▶ **YOUR GOAL**:
Find the line containing "6. More parts follow.". Return it and every line after it, unchanged, up to and including the last line.

▶ **TASK INPUT**:
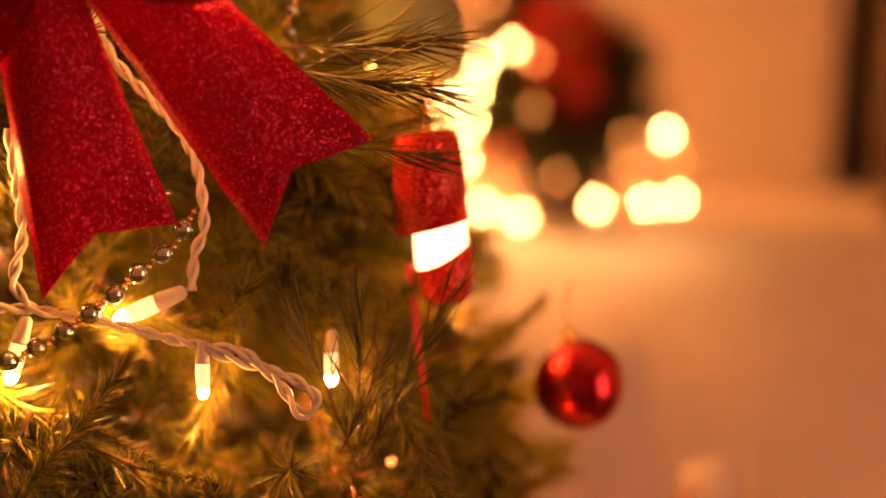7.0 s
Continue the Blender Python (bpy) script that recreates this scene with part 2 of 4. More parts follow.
def lathe(profile, sides=24):
    """A turned body about z from (radius, height) pairs."""
    bm = bmesh.new()
    rings = []
    for r, z in profile:
        rings.append([bm.verts.new((max(r, 1e-5) * math.cos(a), max(r, 1e-5) * math.sin(a), z)) for a in (2 * math.pi * k / sides for k in range(sides))])
    for a, b in zip(rings, rings[1:]):
        for k in range(sides):
            bm.faces.new((a[k], a[(k + 1) % sides], b[(k + 1) % sides], b[k]))
    bm.faces.new(rings[0][::-1])
    bm.faces.new(rings[-1])
    return bm


def turned(ob, way):
    """Lays the object's z along a way."""
    ob.rotation_mode = "QUATERNION"
    ob.rotation_quaternion = Vector(way).to_track_quat("Z", "Y")
    return ob


def box(size, at=(0, 0, 0), bevel=0.004, turn=0.0):
    bm = bmesh.new()
    bmesh.ops.create_cube(bm, size=1.0)
    bmesh.ops.scale(bm, vec=size, verts=bm.verts)
    if bevel:
        bmesh.ops.bevel(bm, geom=bm.edges[:], offset=bevel, segments=2, affect="EDGES")
    bmesh.ops.rotate(bm, matrix=Matrix.Rotation(radians(turn), 3, "Z"), verts=bm.verts)
    bmesh.ops.translate(bm, vec=at, verts=bm.verts)
    return bm


# ---- the room ----
def slab(name, size, at, material, label):
    ob = part(name, box(size, (0, 0, 0), 0), material, smooth=False)
    ob.location = at
    return tagged(ob, label, "wall" if "wall" in name else name, kind="structure")


slab("floor", (4.4, 5.0, 0.1), (-0.3, 0.0, -0.05), M_FLOOR, "brown wooden floor")
slab("ceiling", (4.4, 5.0, 0.1), (-0.3, 0.0, 2.55), M_CEIL, "plain white ceiling")
slab("wall_north", (4.4, 0.12, 2.5), (-0.3, 2.44, 1.25), M_WALL, "warm white plaster wall lit by fairy lights")
slab("wall_west", (0.12, 4.76, 2.5), (-2.44, 0.0, 1.25), M_WALL, "warm white plaster wall")
slab("wall_south", (4.4, 0.12, 2.5), (-0.3, -2.44, 1.25), M_WALL, "warm white plaster wall")
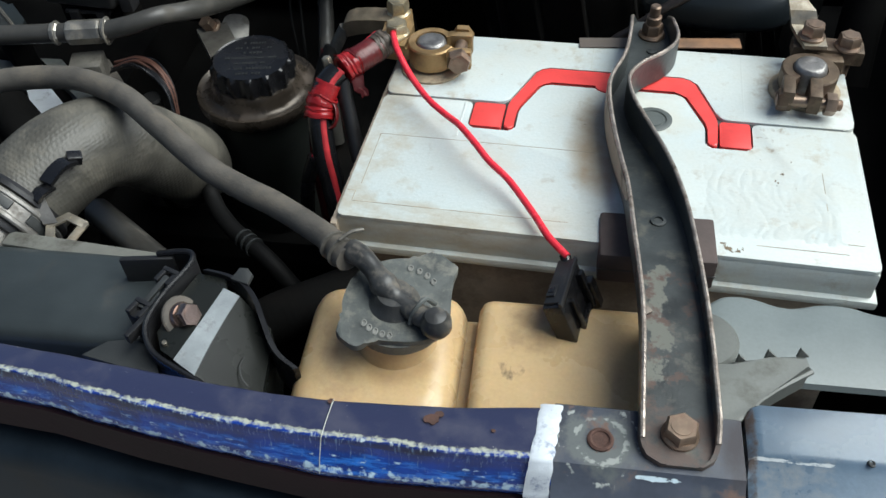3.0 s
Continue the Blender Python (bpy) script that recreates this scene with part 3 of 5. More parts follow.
# ---- positive terminal ----
PX, PY = 0.0362, 0.1335
pos = thing("positive_terminal", (PX, PY, 0.903), "tarnished brass clamp on the positive battery post", "battery terminal")


def ring_clamp(cx, cy, z0, z1, ri, ro, gap_deg, turn):
    """A split ring, open towards turn degrees."""
    b = bmesh.new()
    secs = []
    n = 36
    for k in range(n + 1):
        a = radians(turn + gap_deg / 2 + (360 - gap_deg) * k / n)
        c, s = math.cos(a), math.sin(a)
        e = 0.0008
        secs.append([(cx + r * c, cy + r * s, z) for r, z in ((ri, z0), (ro - e, z0), (ro, z0 + e), (ro, z1 - e), (ro - e, z1), (ri, z1))])
    return loft(secs, b)


part("clamp_ring", ring_clamp(PX, PY, 0.9010, 0.9145, 0.0093, 0.0138, 46, 2), M_BRASS, pos)
part("clamp_ear", box((PX + 0.0085, PY - 0.0098, 0.9020), (PX + 0.0238, PY - 0.0048, 0.9142), 0.0014), M_BRASS, pos)
part("clamp_ear", box((PX + 0.0085, PY + 0.0048, 0.9020), (PX + 0.0232, PY + 0.0105, 0.9152), 0.0018), M_BRASS, pos)
part("clamp_bolt", cyl((PX + 0.0168, PY - 0.012, 0.9095), (PX + 0.0168, PY + 0.014, 0.9095), 0.0036), M_RUSTBOLT, pos)
part("clamp_nut", hexbolt((PX + 0.0168, PY - 0.0095, 0.9095), (0.12, -1, 0.05), 0.0122, 0.0062, turn=15), M_RUSTBOLT, pos, "brown hexagon nut")
part("bolt_head", hexbolt((PX + 0.0168, PY + 0.0100, 0.9110), (0, 1, 0.1), 0.0112, 0.0045), M_BRASS, pos)
part("bridge", box((PX - 0.0200, PY - 0.006, 0.9040), (PX - 0.0110, PY + 0.010, 0.9120), 0.0015), M_BRASS, pos)
part("block", plate([(0.0060, 0.1300), (0.0215, 0.1275), (0.0235, 0.1500), (0.0195, 0.1670), (0.0050, 0.1660)], 0.9035, 0.9140, 0.0014), M_BRASS, pos)
part("bolt", hexbolt((0.0125, 0.1605, 0.9140), (0, 0, 1), 0.0114, 0.0078, flange=0.0072, turn=12), M_ZINC, pos, "yellow-zinc hexagon bolt")
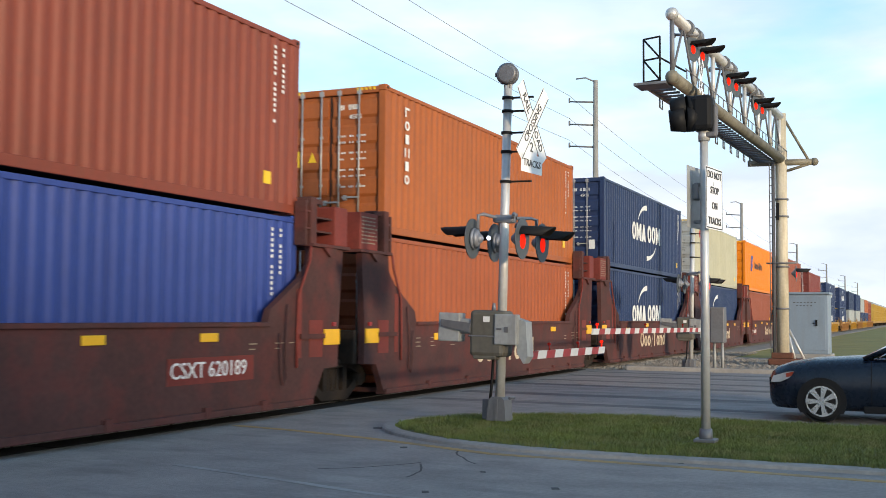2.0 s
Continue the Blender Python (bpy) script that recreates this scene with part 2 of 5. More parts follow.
# ---- mesh helpers ----
class Shape:
    """Vertices and faces of one mesh, put together from simple solids."""

    def __init__(self):
        self.v, self.f, self.s = [], [], []

    def add(self, verts, faces, smooth=False):
        o = len(self.v)
        self.v += [tuple(p) for p in verts]
        self.f += [tuple(i + o for i in f) for f in faces]
        self.s += [smooth] * len(faces)
        return self

    def box(self, x0, x1, y0, y1, z0, z1, m=None):
        p = [Vector((x, y, z)) for z in (z0, z1) for x, y in ((x0, y0), (x1, y0), (x1, y1), (x0, y1))]
        if m is not None:
            p = [m @ q for q in p]
        return self.add(p, [(3, 2, 1, 0), (4, 5, 6, 7), (0, 1, 5, 4), (1, 2, 6, 5), (2, 3, 7, 6), (3, 0, 4, 7)])

    def soft(self, x0, x1, y0, y1, z0, z1, c=0.02, m=None):
        """A box with chamfered edges."""
        c = min(c, (x1 - x0) * 0.45, (y1 - y0) * 0.45, (z1 - z0) * 0.45)
        bm = bmesh.new()
        bmesh.ops.create_cube(bm, size=1.0)
        bmesh.ops.scale(bm, vec=(x1 - x0, y1 - y0, z1 - z0), verts=bm.verts)
        bmesh.ops.translate(bm, vec=((x0 + x1) / 2, (y0 + y1) / 2, (z0 + z1) / 2), verts=bm.verts)
        bmesh.ops.bevel(bm, geom=bm.edges[:], offset=c, segments=2, affect="EDGES", profile=0.5)
        bm.verts.index_update()
        self.add([(m @ v.co if m is not None else v.co) for v in bm.verts], [[v.index for v in f.verts] for f in bm.faces])
        bm.free()
        return self

    def cyl(self, p0, p1, r0, r1=None, seg=16, caps=True, m=None):
        p0, p1 = Vector(p0), Vector(p1)
        r1 = r0 if r1 is None else r1
        z = (p1 - p0).normalized()
        x = z.orthogonal().normalized()
        y = z.cross(x)
        ring = [(math.cos(2 * math.pi * i / seg), math.sin(2 * math.pi * i / seg)) for i in range(seg)]
        pts = [p0 + (x * c + y * s) * r0 for c, s in ring] + [p1 + (x * c + y * s) * r1 for c, s in ring]
        if m is not None:
            pts = [m @ q for q in pts]
        self.add(pts, [(i, (i + 1) % seg, (i + 1) % seg + seg, i + seg) for i in range(seg)], True)
        if caps:
            o = len(self.v) - 2 * seg
            self.f += [tuple(o + i for i in reversed(range(seg))), tuple(o + seg + i for i in range(seg))]
            self.s += [False, False]
        return self

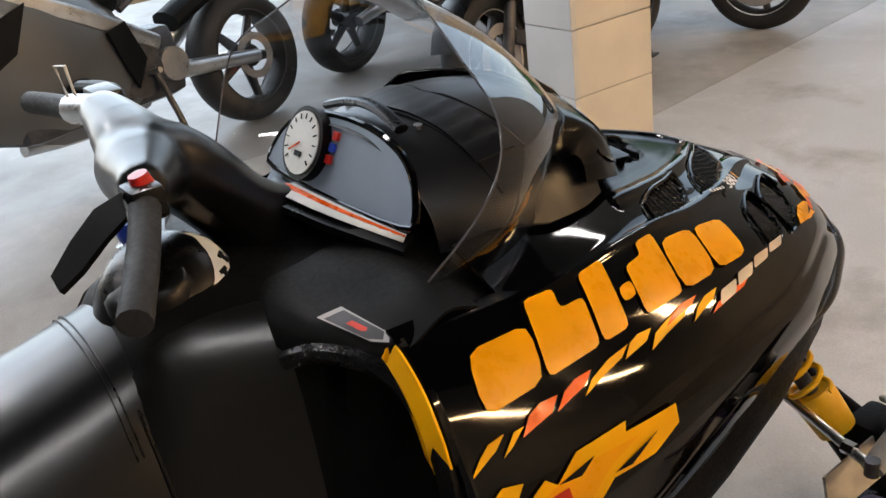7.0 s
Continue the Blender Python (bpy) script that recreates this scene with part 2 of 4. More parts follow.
PURPLE = mat("purple_webbing", (.085, .06, .14), .75, vary=.25, scale=25, fine=300, bump=.4)
REDLENS = mat("red_lens", (.30, .012, .003), .12, vary=.75, scale=9, fine=20, bump=0, coat=.15, spec=.35)
REDLENS.node_tree.nodes["Principled BSDF"].inputs["Transmission Weight"].default_value = .12
DIMPLE = mat("worn_dimple", (.52, .44, .35), .5, .8, vary=.3, scale=40, bump=.05)
SILVERPAINT = mat("silver_paint", (.12, .117, .112), .3, .4, vary=.08, scale=4, bump=.02, coat=.5)
DARKMETAL = mat("dark_cast_metal", (.08, .08, .085), .4, .8, vary=.3, scale=20, bump=.2)
GREEN = mat("green_paint", (.022, .15, .014), .3, vary=.1, coat=.4)
BEIGEWALL = mat("beige_column_paint", (.72, .68, .61), .65, vary=.12, scale=3, fine=50, bump=.3)
GREYWALL = mat("grey_column_paint", (.68, .68, .67), .65, vary=.12, scale=3, fine=50, bump=.3)
REFLECTOR = mat("headlamp_reflector", (.50, .49, .48), .14, 1.0, vary=.05, bump=0)
LENS = sheet_glass("clear_lens", (.985, .985, .985), .02)
SCREEN = sheet_glass("tinted_windshield", (.74, .74, .76), .02, least=.06)
TUBE = glow("fluorescent_tube", (.98, .95, .96), 78.0)
WARMTUBE = glow("warm_tube", (1.0, .64, .32), 255.0)
CLEAREDGE = mat("clear_edge", (.10, .10, .11), .12, vary=.1, bump=0, spec=.8)


# ---- mesh helpers ----
def obj(name, bm, material, smooth=True):
    me = bpy.data.meshes.new(name)
    bmesh.ops.recalc_face_normals(bm, faces=bm.faces[:])
    for f in bm.faces:
        f.smooth = smooth
    bm.to_mesh(me)
    bm.free()
    me.materials.append(material)
    if smooth:
        me.set_sharp_from_angle(angle=radians(38))
    return new(name, me)


def part(name, bm, material, parent, label="", smooth=True):
    """Links a bmesh, given in world places, as one part under a thing or a part."""
    ob = obj(name, bm, material, smooth)
    ob.parent = parent
    ob.matrix_parent_inverse = Matrix.Translation(-parent.location) if parent.parent is None else Matrix()
    return tagged(ob, label)


def thing(name, at, label, category, group="", kind=""):
    ob = new(name)
    ob.location = at
    return tagged(ob, label, category, group, kind)


def curve(pts, n):
    """n points along a smooth line through pts."""
    return [Vector(spline(pts, i * (len(pts) - 1) / (n - 1))) for i in range(n)]


def grid_into(bm, rows, wrap=False):
    vs = [[bm.verts.new(p) for p in r] for r in rows]
    for a, b in zip(vs, vs[1:]):
        m = len(a)
        for i in range(m if wrap else m - 1):
            j = (i + 1) % m
            bm.faces.new((a[i], a[j], b[j], b[i]))
    return vs


def tube_into(bm, pts, radius, seg=10, cap=True, flat=1.0):
    """A round (or flattened) bar along pts; radius may be a list."""
    pts = [Vector(p) for p in pts]
    up = Vector((0, 0, 1))
    rows = []
    for i, p in enumerate(pts):
        d = (pts[min(i + 1, len(pts) - 1)] - pts[max(i - 1, 0)]).normalized()
        side = d.cross(up)
        side = side.normalized() if side.length > 1e-4 else Vector((1, 0, 0))
        top = side.cross(d).normalized()
        r = radius[i] if isinstance(radius, (list, tuple)) else radius
        rows.append([p + (side * math.cos(a) * flat + top * math.sin(a)) * r for a in [2 * math.pi * k / seg for k in range(seg)]])
    vs = grid_into(bm, rows, wrap=True)
    if cap:
        bm.faces.new(vs[0][::-1])
        bm.faces.new(vs[-1])
    return bm


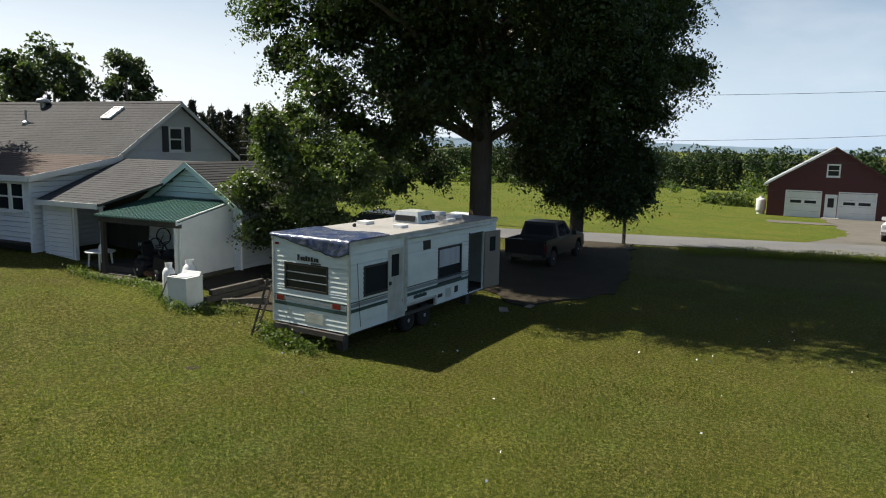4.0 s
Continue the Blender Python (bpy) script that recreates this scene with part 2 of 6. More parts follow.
LEAF_MAPLE = leafy("maple_leaves", (0.040, 0.066, 0.020), (0.070, 0.100, 0.034), 0.32, 0.42, 0.5)
LEAF_LIGHT_MAPLE = leafy("light_maple_leaves", (0.080, 0.110, 0.028), (0.118, 0.148, 0.046), 0.46)
LEAF_APPLE = leafy("apple_leaves", (0.068, 0.100, 0.030), (0.120, 0.150, 0.055), 0.38, 0.42, 0.5)
LEAF_OAK = leafy("oak_leaves", (0.034, 0.056, 0.021), (0.056, 0.082, 0.028), 0.24, 0.5, 0.4)
LEAF_ASPEN = leafy("aspen_leaves", (0.066, 0.092, 0.046), (0.098, 0.128, 0.064), 0.3, 0.5, 0.35)
LEAF_CONIFER = leafy("spruce_needles", (0.050, 0.055, 0.040), (0.074, 0.078, 0.057), 0.08, 0.75, 0.2)
LEAF_SHRUB = leafy("shrub_leaves", (0.066, 0.100, 0.026), (0.098, 0.132, 0.036), 0.36)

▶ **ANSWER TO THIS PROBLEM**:
Continue the Blender Python (bpy) script that recreates this scene with part 2 of 6. More parts follow.
LEAF_MAPLE = leafy("maple_leaves", (0.040, 0.066, 0.020), (0.070, 0.100, 0.034), 0.32, 0.42, 0.5)
LEAF_LIGHT_MAPLE = leafy("light_maple_leaves", (0.080, 0.110, 0.028), (0.118, 0.148, 0.046), 0.46)
LEAF_APPLE = leafy("apple_leaves", (0.068, 0.100, 0.030), (0.120, 0.150, 0.055), 0.38, 0.42, 0.5)
LEAF_OAK = leafy("oak_leaves", (0.034, 0.056, 0.021), (0.056, 0.082, 0.028), 0.24, 0.5, 0.4)
LEAF_ASPEN = leafy("aspen_leaves", (0.066, 0.092, 0.046), (0.098, 0.128, 0.064), 0.3, 0.5, 0.35)
LEAF_CONIFER = leafy("spruce_needles", (0.050, 0.055, 0.040), (0.074, 0.078, 0.057), 0.08, 0.75, 0.2)
LEAF_SHRUB = leafy("shrub_leaves", (0.066, 0.100, 0.026), (0.098, 0.132, 0.036), 0.36)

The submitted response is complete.